Assuming you have the data set you want to plot already, and the map you want to plot it to, you can start by creating an intensity map: a grid of floating point values that is proportional in bounds to the final map (if the maps are small enough, 1:1 is probably fine). Initialize the entire array to 0.
Then you walk through each point you want to plot, map it into the coordinate space of the intensity map (which should be a simple scale operation, normally), and then plot a "blip" in the intensity map centered at that position.
A basic "blip" might just consist of increasing the intensity at the blip point plus some radius by a small amount. More complex implementations could read the existing intensity, and use a bigger falloff radius the more intense the blip point already is. You can experiment with the blip plotter to find an implementation you like the look of.
Once you have an intensity map you can use the intensity at each individual point as a 1D look-up into a color gradient, which will allow you to achieve the desired visual impact (this is how you can get the multi-colored results that are most commonly seen). You should do this color lookup as you transfer the intensity map to your final plot (rescaling, obviously, as necessary to account for size differences in the intensity map versus the final image).

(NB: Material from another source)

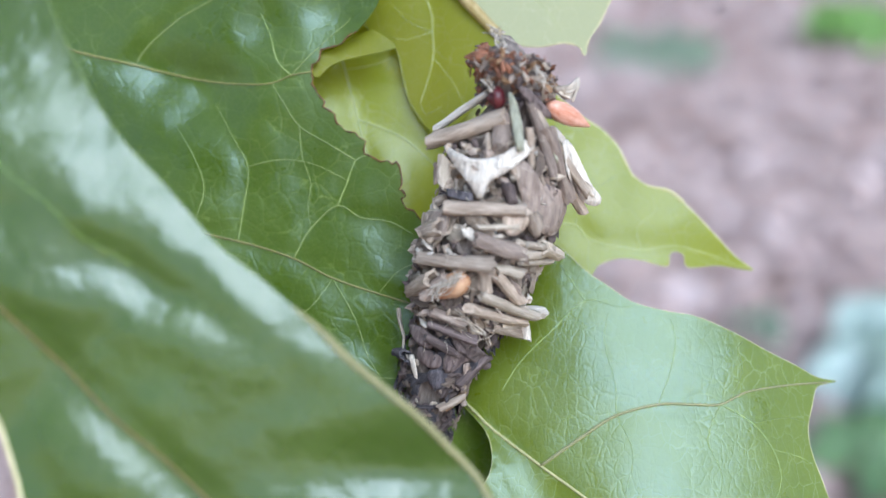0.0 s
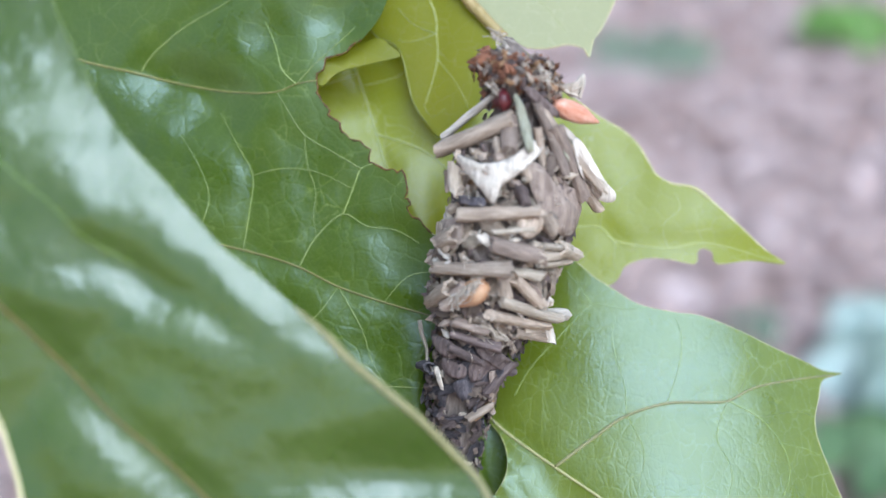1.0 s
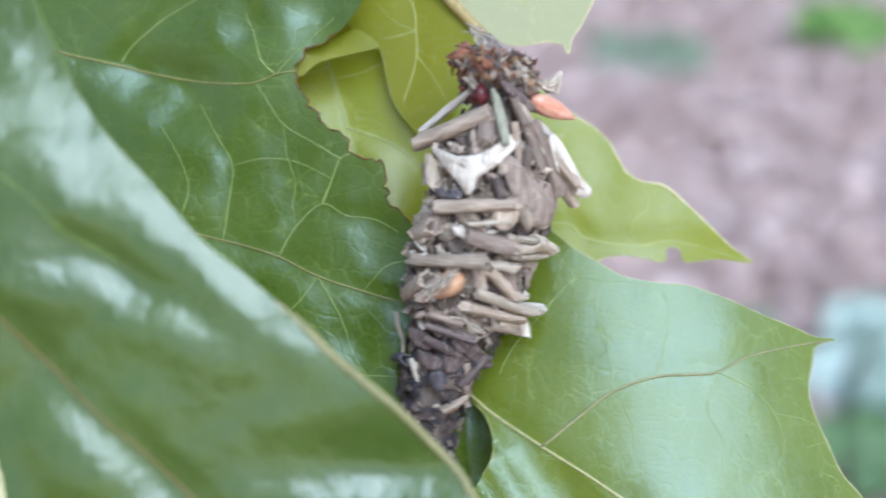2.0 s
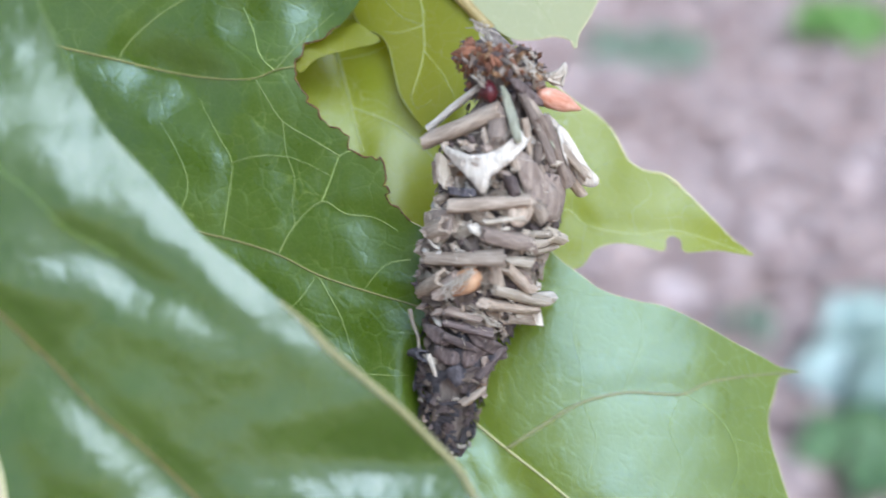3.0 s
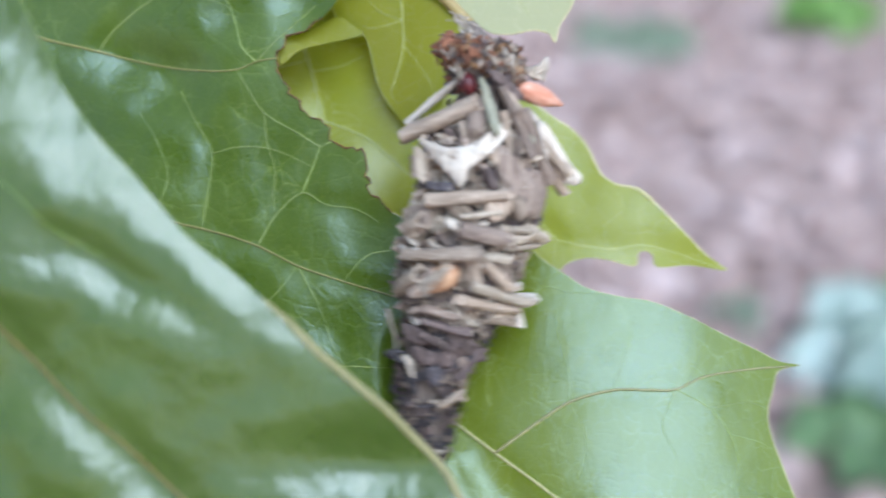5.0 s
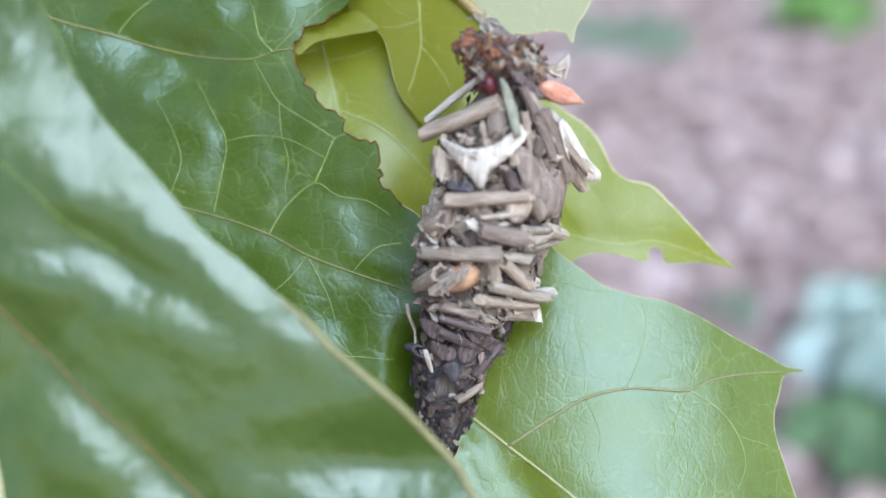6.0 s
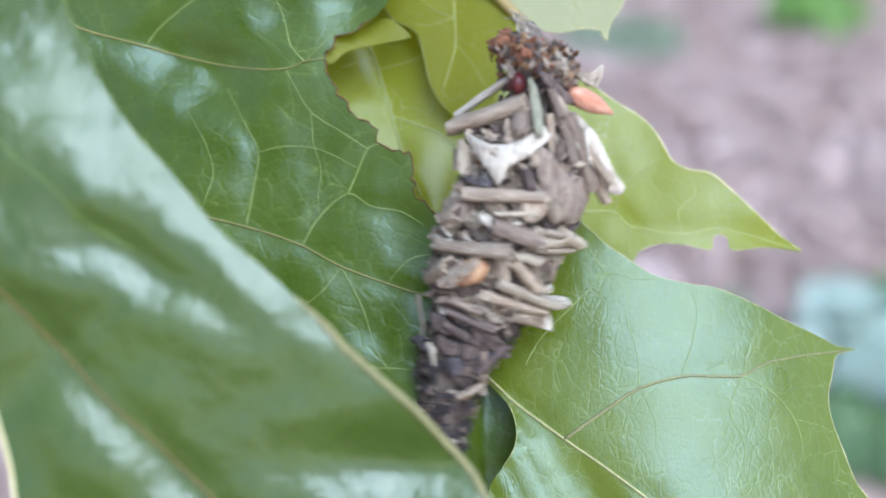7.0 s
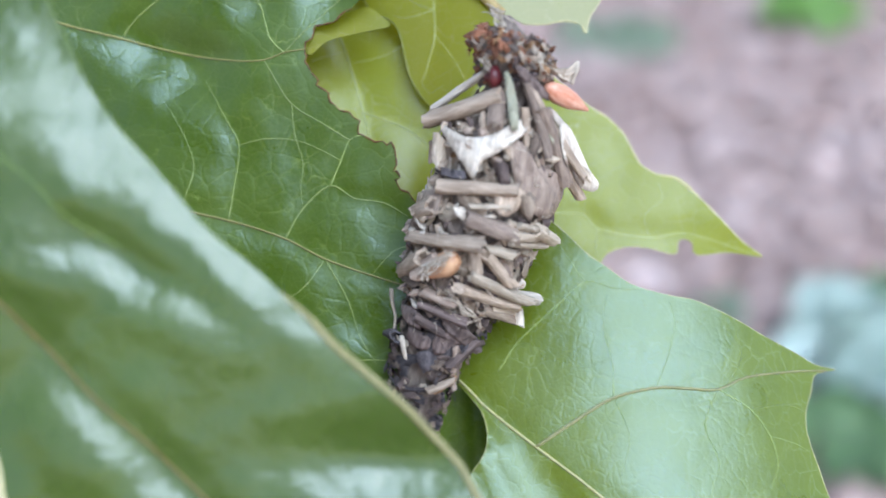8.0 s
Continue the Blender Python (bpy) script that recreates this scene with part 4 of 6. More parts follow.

This should be enough for a basic implementation, but there is room for optimization. For example, the intensity map will not be normalized, so you may need to renormalize it (probably slow) or keep track of the maximum intensity as you plot each blip, so that you can perform the renormalization of an individual intensity at the same time you are doing the recolorization. Additionally, it's possible that the distribution of your values is such that it is not memory-efficient to be storing the entire coordinate space of the map, and you may want to use an alternative solution that doesn't involve preallocating a large chunk of memory that will be mostly-empty.
If you have enough data beforehand to query the minimum and maximum intensities you expect to see in the data set you can avoid having to renormalize at all -- basically if you have some map between (X,Y,Z) to the number of "hits" of the plotted data that occurred at that point -- that's something you can build in to the system that collects the data which will help you optimize the mapping portion.
Since the intensity map is just, essentially, a grayscale image a really easy way to prototype this kind of system to use a bitmap for the intensity map and your drawing API of choice (for example,
System.Drawing in C#) to plot partially-transparent circles to produce an intensity map. It doesn't look the best, but its functional.